Objective. Repeat the lines below exactly as written, please, from the line with "for curve in" to the line with "scene.view_settings.keyframe_insert(path, frame=frame(t))", both lines included, and no others.

******************************

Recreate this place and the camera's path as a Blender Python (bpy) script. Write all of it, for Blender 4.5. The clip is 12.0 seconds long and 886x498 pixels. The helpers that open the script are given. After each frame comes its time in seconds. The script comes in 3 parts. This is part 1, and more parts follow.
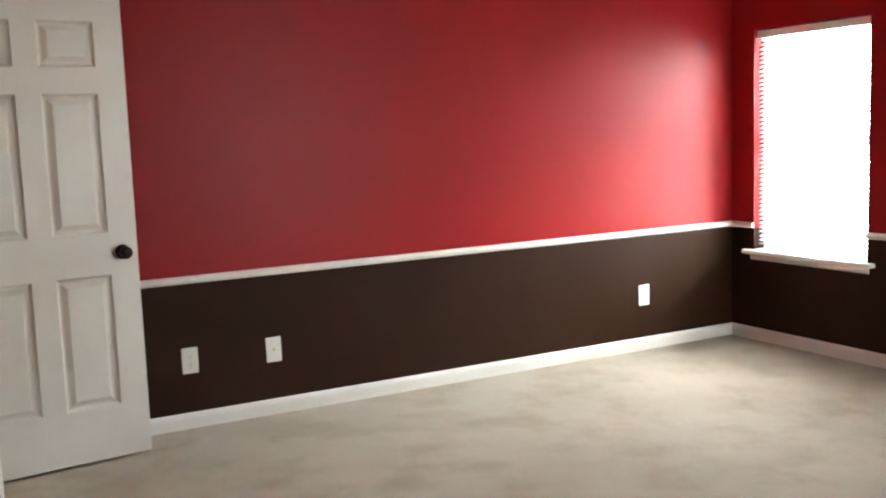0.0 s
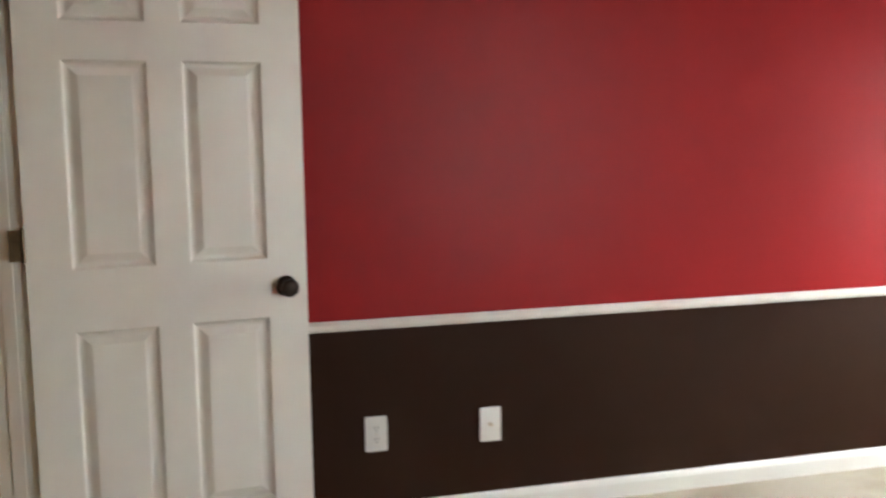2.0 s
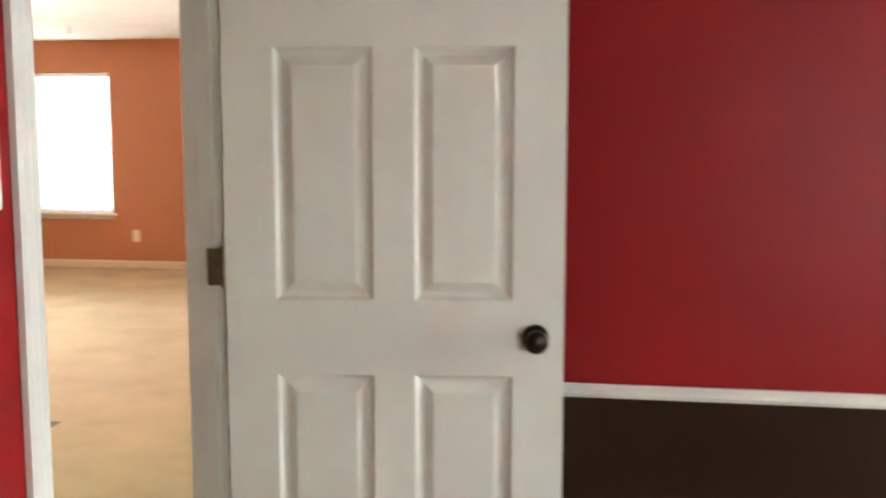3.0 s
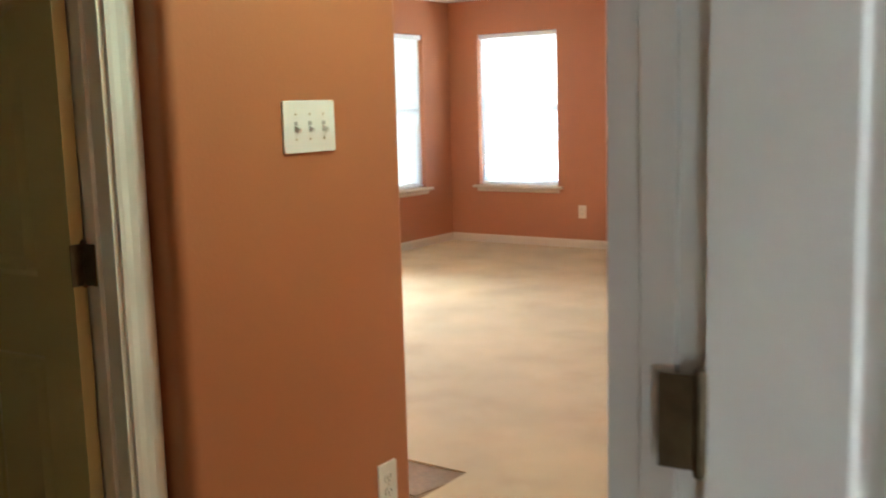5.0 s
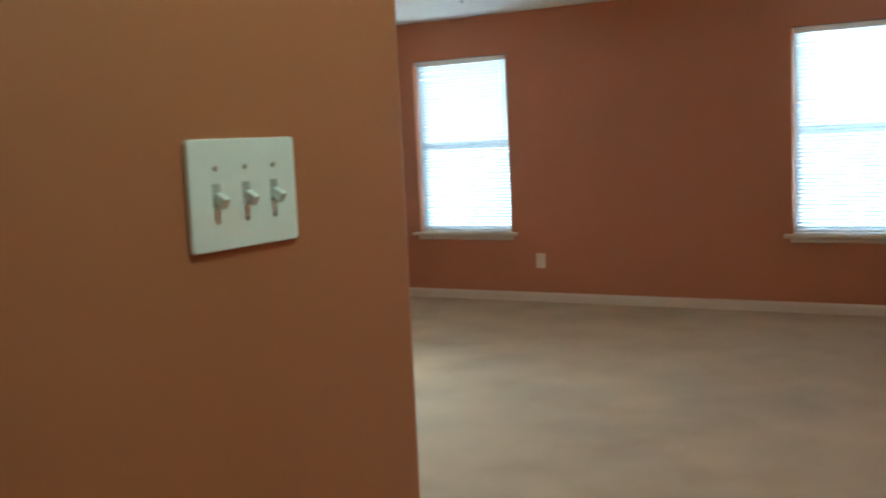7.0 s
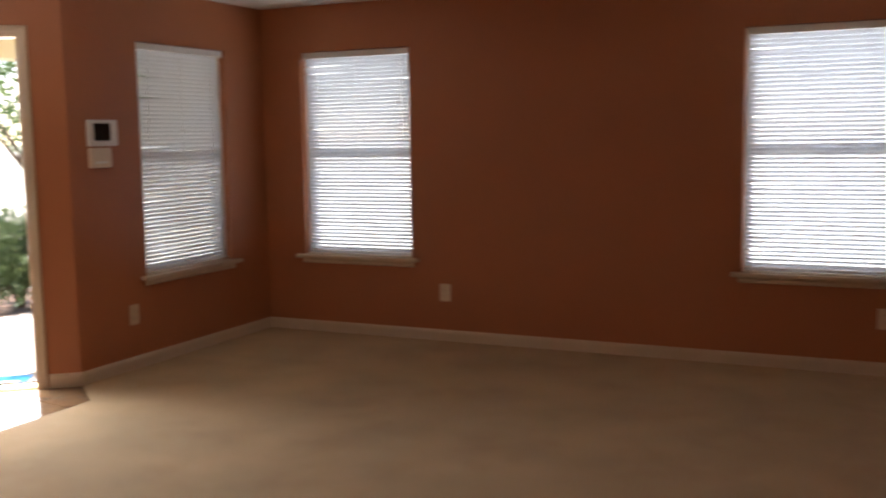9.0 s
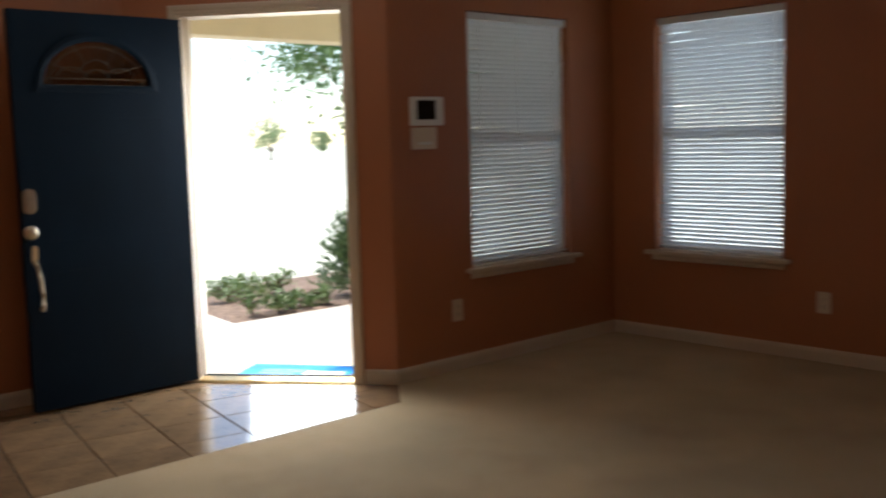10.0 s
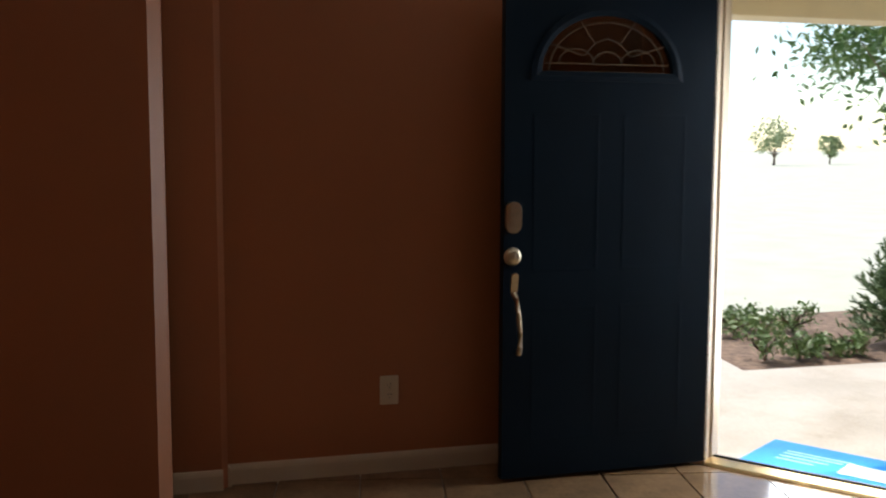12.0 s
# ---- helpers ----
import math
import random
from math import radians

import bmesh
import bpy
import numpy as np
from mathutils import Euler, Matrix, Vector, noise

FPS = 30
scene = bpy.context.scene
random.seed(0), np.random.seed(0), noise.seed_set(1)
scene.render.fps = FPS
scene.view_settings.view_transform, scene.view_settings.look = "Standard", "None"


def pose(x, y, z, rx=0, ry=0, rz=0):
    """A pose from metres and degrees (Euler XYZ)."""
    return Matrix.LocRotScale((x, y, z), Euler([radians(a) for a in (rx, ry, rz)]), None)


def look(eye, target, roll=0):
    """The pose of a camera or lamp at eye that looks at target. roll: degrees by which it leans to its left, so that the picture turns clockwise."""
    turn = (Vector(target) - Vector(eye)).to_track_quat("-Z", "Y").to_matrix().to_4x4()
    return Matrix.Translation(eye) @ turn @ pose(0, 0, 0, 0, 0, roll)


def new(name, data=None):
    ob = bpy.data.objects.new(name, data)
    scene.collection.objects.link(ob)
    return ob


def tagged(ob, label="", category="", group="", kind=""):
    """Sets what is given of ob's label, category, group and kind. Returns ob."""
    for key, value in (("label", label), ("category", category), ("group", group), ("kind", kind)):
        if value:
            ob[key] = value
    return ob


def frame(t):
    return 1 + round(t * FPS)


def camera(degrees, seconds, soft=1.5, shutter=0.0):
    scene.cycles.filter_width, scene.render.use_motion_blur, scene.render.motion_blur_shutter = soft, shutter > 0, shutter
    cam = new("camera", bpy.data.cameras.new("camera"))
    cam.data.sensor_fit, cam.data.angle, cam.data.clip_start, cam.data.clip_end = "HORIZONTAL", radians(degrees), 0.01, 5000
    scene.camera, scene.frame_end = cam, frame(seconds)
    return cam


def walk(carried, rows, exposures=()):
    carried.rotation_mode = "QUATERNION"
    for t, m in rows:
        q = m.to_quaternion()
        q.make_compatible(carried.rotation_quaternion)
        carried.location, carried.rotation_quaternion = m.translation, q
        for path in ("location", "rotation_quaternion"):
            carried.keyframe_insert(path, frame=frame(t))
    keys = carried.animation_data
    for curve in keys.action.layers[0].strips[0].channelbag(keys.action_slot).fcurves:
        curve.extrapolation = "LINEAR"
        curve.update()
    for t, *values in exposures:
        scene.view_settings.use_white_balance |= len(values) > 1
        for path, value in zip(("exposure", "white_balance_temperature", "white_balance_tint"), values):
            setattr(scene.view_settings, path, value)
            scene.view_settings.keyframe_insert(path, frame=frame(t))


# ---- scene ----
cam = camera(48.0, 12.0, soft=2.0, shutter=0.4)
PATH = [
    (0, (1.331, -4.784, 1.4), (2.269, -3.034, 1.159), -2.1),
    (0.5, (1.333, -4.381, 1.381), (2.339, -2.669, 1.141), -1.5),
    (1, (1.435, -4.076, 1.364), (2.402, -2.341, 1.127), -1.0),
    (1.5, (1.634, -3.788, 1.371), (2.416, -1.962, 1.138), -1.0),
    (2, (1.823, -3.386, 1.378), (2.337, -1.467, 1.147), -0.9),
    (2.5, (2.063, -2.982, 1.379), (2.199, -1.001, 1.159), -0.65),
    (3, (2.293, -2.635, 1.391), (1.981, -0.672, 1.167), 0.0),
    (3.5, (2.218, -2.248, 1.376), (1.658, -0.342, 1.145), 0.3),
    (3.7, (2.187, -2.099, 1.391), (1.521, -0.229, 1.142), 0.1),
    (5.3, (1.593, -1.095, 1.368), (0.402, 0.488, 1.09), -2.4),
    (5.5, (1.524, -1.028, 1.365), (0.303, 0.532, 1.092), -3.1),
    (6, (1.356, -0.829, 1.36), (0.094, 0.7, 1.098), -4.2),
    (6.5, (1.135, -0.599, 1.346), (-0.053, 0.994, 1.121), -4.5),
    (7, (0.818, -0.284, 1.384), (-0.173, 1.44, 1.166), -2.7),
    (7.2, (0.744, -0.159, 1.38), (-0.169, 1.609, 1.175), -2.5),
    (8.8, (0.411, 0.769, 1.454), (-0.34, 2.61, 1.231), -0.9),
    (9, (0.364, 0.969, 1.448), (-0.482, 2.767, 1.221), -0.9),
    (9.5, (0.341, 1.473, 1.387), (-0.836, 3.075, 1.168), -1.5),
    (10, (0.063, 1.834, 1.339), (-1.394, 3.187, 1.119), -1.6),
    (10.5, (-0.278, 2.081, 1.377), (-1.953, 3.148, 1.141), -1.4),
    (11, (-0.477, 2.116, 1.428), (-2.286, 2.937, 1.195), -1.2),
    (11.5, (-0.78, 2.234, 1.411), (-2.664, 2.869, 1.195), -0.9),
    (12, (-1.228, 2.405, 1.365), (-3.149, 2.923, 1.16), 0.2),
]
walk(cam, [(t, look(eye, target, roll)) for t, eye, target, roll in PATH], [(0.0, 4.15, 6500, 7), (1.0, 3.8, 6500, 8), (1.8, 4.0, 6500, 8), (2.5, 4.7, 6500, 7), (3.6, 4.1, 6300, 3), (5.4, 4.05, 5700, 3), (6.5, 3.6, 5300, -2), (7.2, 2.85, 4950, -8), (8.8, 2.05, 6850, 22), (9.5, 1.4, 6650, 14), (10.5, 0.68, 6100, 10), (12.0, 0.44, 6450, 11)])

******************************

Complete answer.
    for curve in keys.action.layers[0].strips[0].channelbag(keys.action_slot).fcurves:
        curve.extrapolation = "LINEAR"
        curve.update()
    for t, *values in exposures:
        scene.view_settings.use_white_balance |= len(values) > 1
        for path, value in zip(("exposure", "white_balance_temperature", "white_balance_tint"), values):
            setattr(scene.view_settings, path, value)
            scene.view_settings.keyframe_insert(path, frame=frame(t))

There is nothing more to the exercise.